Wednesday, December 3, 2008

It sucks to be a REIT





"LONDON -- Lack of financing and a deteriorating U.K. economy are forcing funds and real-estate investment trusts to boost cash flow by selling assets at rock-bottom prices."


Full article here


The number of institutional asset sales have nearly doubled in 2008. English REITs have started selling assets at a discount to increase their equity positions. Increased liquidity is needed to address the implications of the current economic downturn as well as the redemption requests of investors. This trend will likely continue through 2009.


According to the article, British Land Company PLC (LON:BLND) has disposed of over US$1 billion of assets. It would be safe to assume that the "fire sales" will continue.
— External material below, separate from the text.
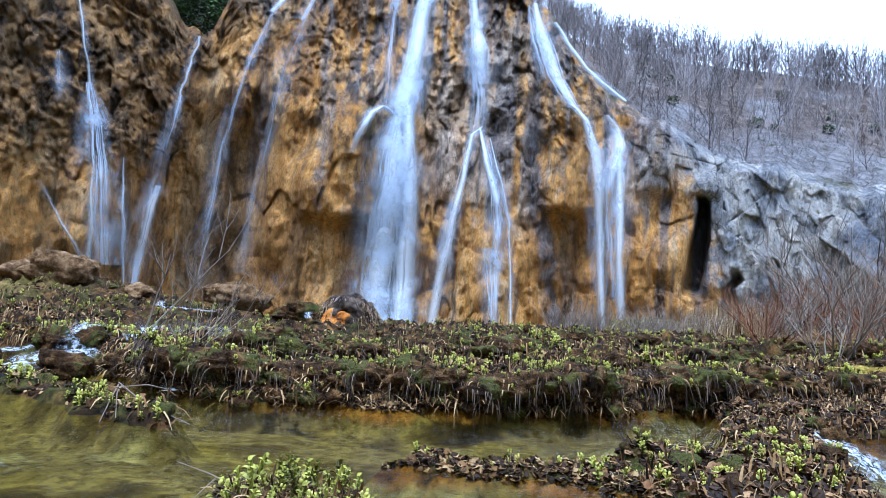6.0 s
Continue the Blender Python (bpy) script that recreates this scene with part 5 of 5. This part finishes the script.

The problem of insolvency of REITs worldwide is starting to become apparent. Earlier this year, Australian REIT, Centro Properties Group (ASX: CNP), filed for bankruptcy protection to reorganize. Centro has until December 15 (approximately 2 weeks) to pay off a US$5 billion debt. If they are not successful in negotiating an extension, federal regulators will begin the process of taking back the 700+ retail malls owned by Centro.

I'm wondering when American REITs will start selling off significant chunks of their holdings. There is significant pain in all product types (office, industrial, retail, multifamily), but we have not seen any "fire sales" yet.

This is surprising considering the state some of these REITs are in.

General Growth Properties (NYSE: GGP), the nations former largest retail REIT, was well on the path about to file chapter 11. However, with Morgan Stanley (NYSE: MS) investing a 5% stake in the company (announced 5 hours ago), GGP might get the refinancing they need to stay afloat... for now.

Prologis (NYSE: PLD), the nations largest industrial REIT, has halted all construction. With significant vacancies looming in the horizon, investors are scared that they will not be solvent in the months to come.

Both GGP and PLD have seen over 90% declines in their market capitalization.